The language consultant for the movie is David Tall Pine White of the Chaubunagunga-maug Band of Nipmuc indians who also is a tribal council member of the confederacy of Nipmuc, (Nipmuck) indian tribes. Tall Pine lives in Brimfield. Also represented in the film is Larry Spotted Crow Mann of the historical Nipmuc tribe who is also a tribal councilor for the Nipmuc confederacy. Nipmuc territory encompasses all the land between the Charles and the Connecticut rivers east to west, and north to south from the New Hampshire boarder to the Connecticut Saffrey line.
When King Philip‘s war began in 1675, Metacomet (Philip) disappeared west into the forest and the swamps to wage his campaign against the devious Puritans. However, west of the Charles River was Nipmuc territory and the war was waged mostly in the interior. The swamps of Mashapaug were utilized as a war camp by the Metacomet and Nipmuc war chiefs. The Nipmuc continue to bear the brunt of the backlash for the war and were almost completely exterminated. Most fled west or north after the war into Iroquois territory and those that were captured were killed or sold into slavery. Those Nipmuc who did not take part during the war were interred on Deer Island in Boston Harbor without food or shelter and perished during those winter months during Metacomets uprising. A memorial is in the works on that island for those who perished in the Deer Island Holocaust.
After King Philip‘s war at Kekamowadchaug an ancient Nipmuc plantation next to the river Manaxit in what is now known as Oxford the remnants of the Nipmuc people that have occupied central Massachusetts for over 15 thousand years were gathered in the center of their territory which was quickly being gobbled up by treacherous land dealers including John Eliot apostle to the indians and Major Gookin who accompanied Eliot on his journeys. Both were in reality land speculators who were stripping the Nipmuc of their lands and forcing them into praying towns in Natick, Grafton, Oxford, and Dudley. In 1687 a group of French Refugees fleeing after the revocation of the Edict of Nantes were given a land grant 8 miles square in the heart of Nipmuc territory encompassing what is today Oxford, Webster, with parts of Dudley, Sturbridge, Charlton, and Southbridge also being in the Land Grant. These refugees were known as Huguenots and were protestant reformists.
The word liberty was brought to the new world with the Huguenots who settled on Bondet Hill in New Oxford in the late summer of 1687.
The leader of the settlers, Daniel Bondet, was a minister who settled the grant making his home and the community meeting house on Kekamowadchaug.
The Huguenots lived in peace and harmony with the Nipmuc until the jesuits of Canada sent a raiding party of Canadien Indians into the Protestant Community of Oxford where a massacre took place and was blamed on the Nipmmuc.
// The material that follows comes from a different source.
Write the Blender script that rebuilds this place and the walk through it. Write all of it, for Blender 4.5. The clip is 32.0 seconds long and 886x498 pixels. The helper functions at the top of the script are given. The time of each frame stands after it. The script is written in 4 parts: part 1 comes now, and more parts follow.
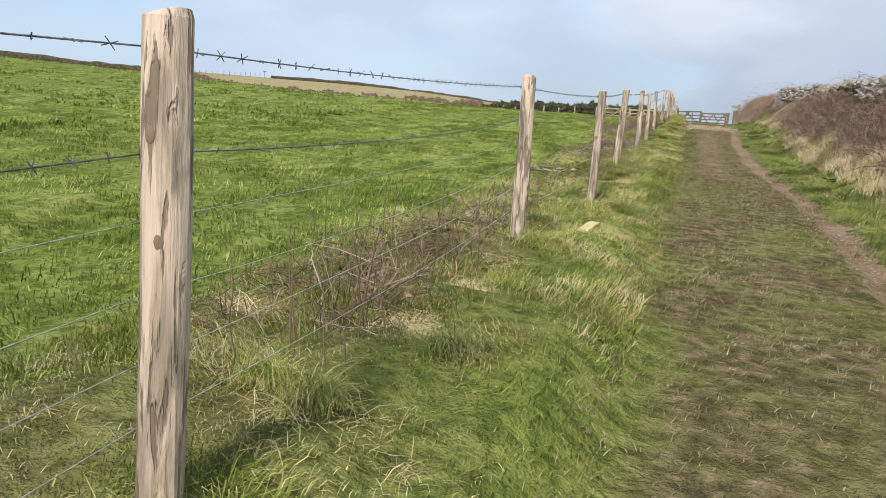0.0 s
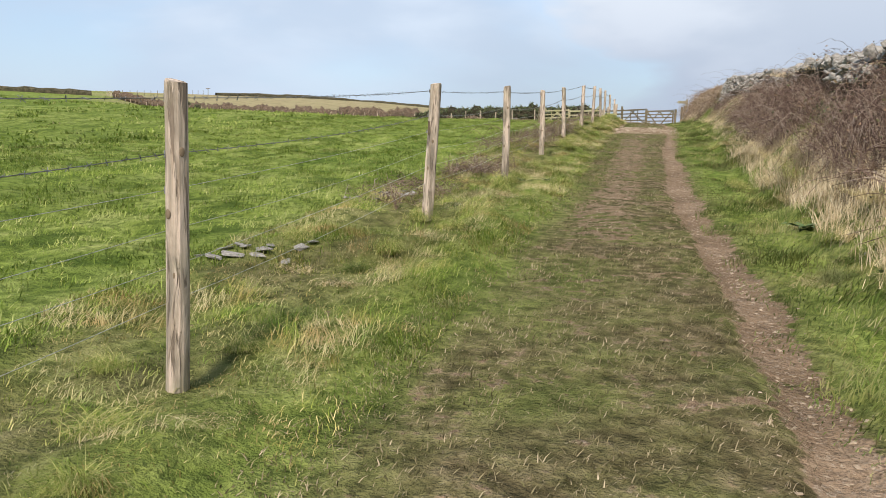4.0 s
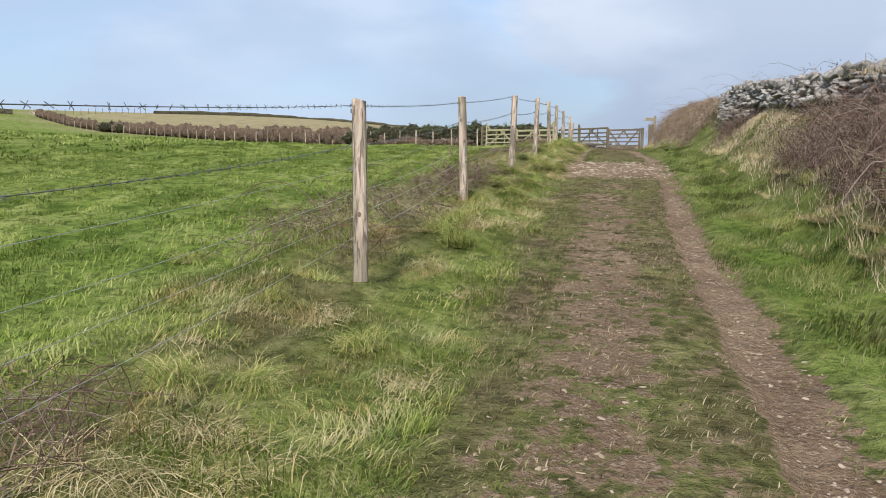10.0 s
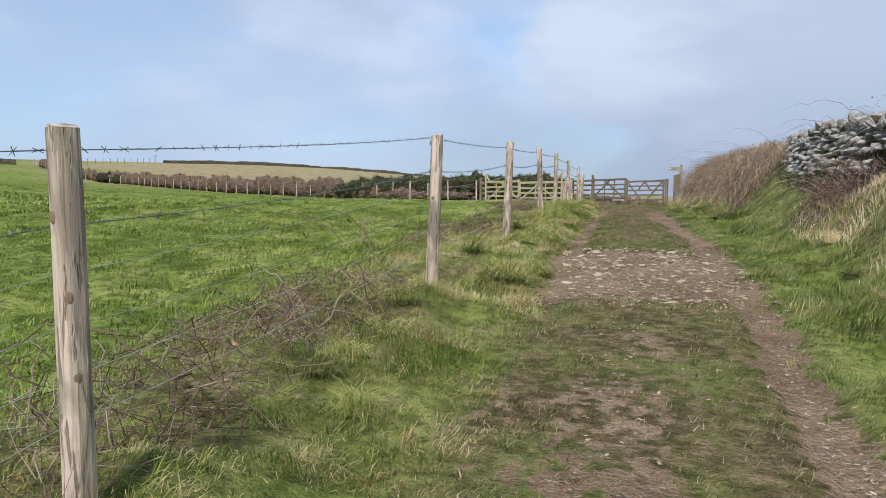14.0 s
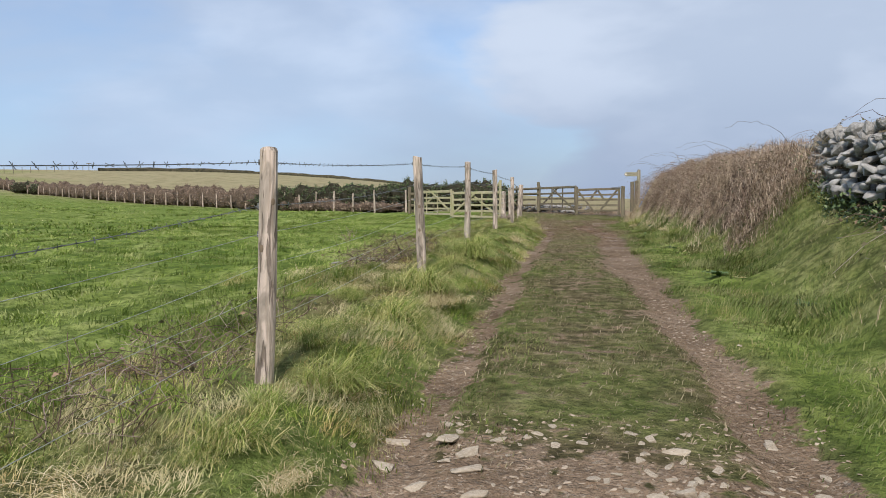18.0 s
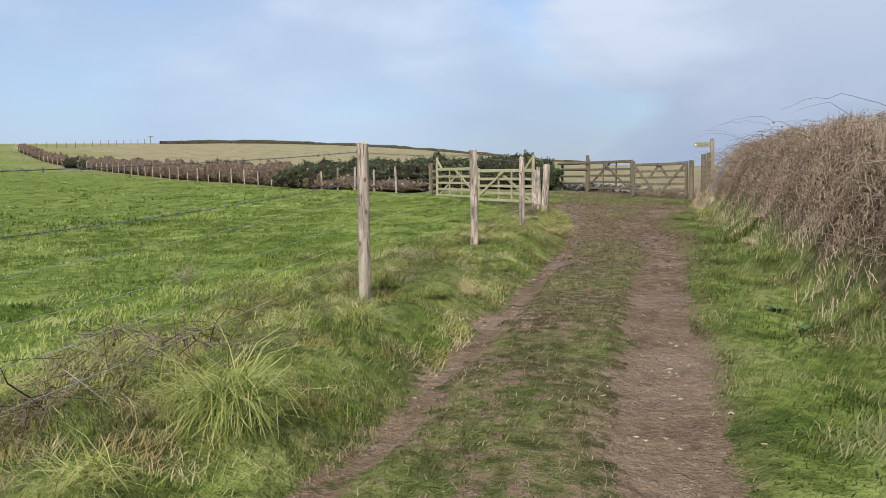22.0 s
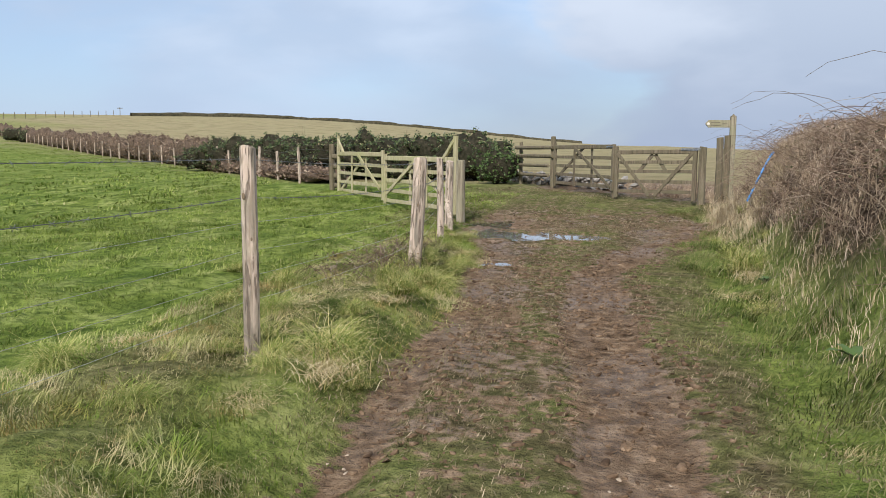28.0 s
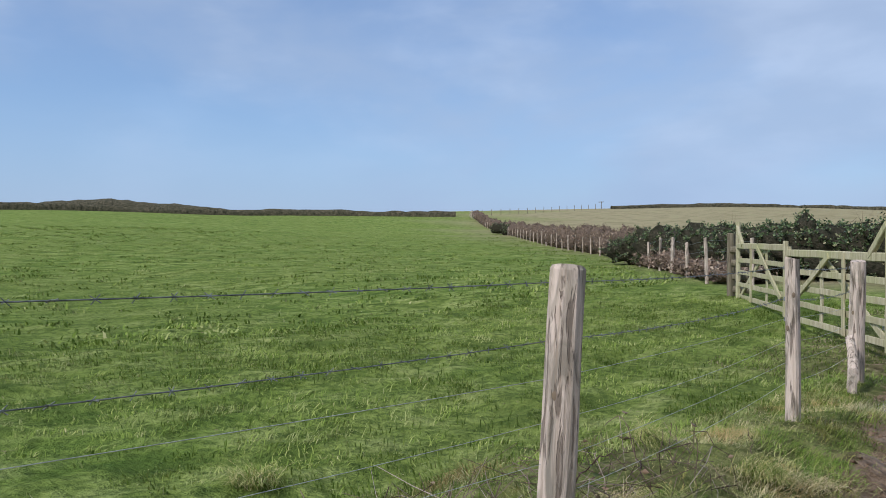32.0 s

The Wapaquasetts tribe was also involved.
Like the Pilgrims of Plymouth who lost half their party the first winter in the new world so would our Huguenots have suffered the same fate without the maize and meat provided by the Nipmuc of Kekamowachaug.
After purchasing the Huguenot Farm at Bondet Hill in 2002 I felt the power of the ancient plantation as it commands a 360 degree view of Nipmuc Territory with the sacred lake Cargogagogmanchaugagog- chaubunanagungamaug a little to the south. I setout to renew old ties established in 1687 with the local Nipmuc and returned the summit of Bondet Hill to their people.
These Nipmuc will have part of their story told tonight on PBS, I invite you all to see the settlement of the New World from the eyes of the people who were here when the first colonists arrived. Holland is given an opportunity to pay tribute to the Nipmuc natives each September when they hold their gathering at Siog.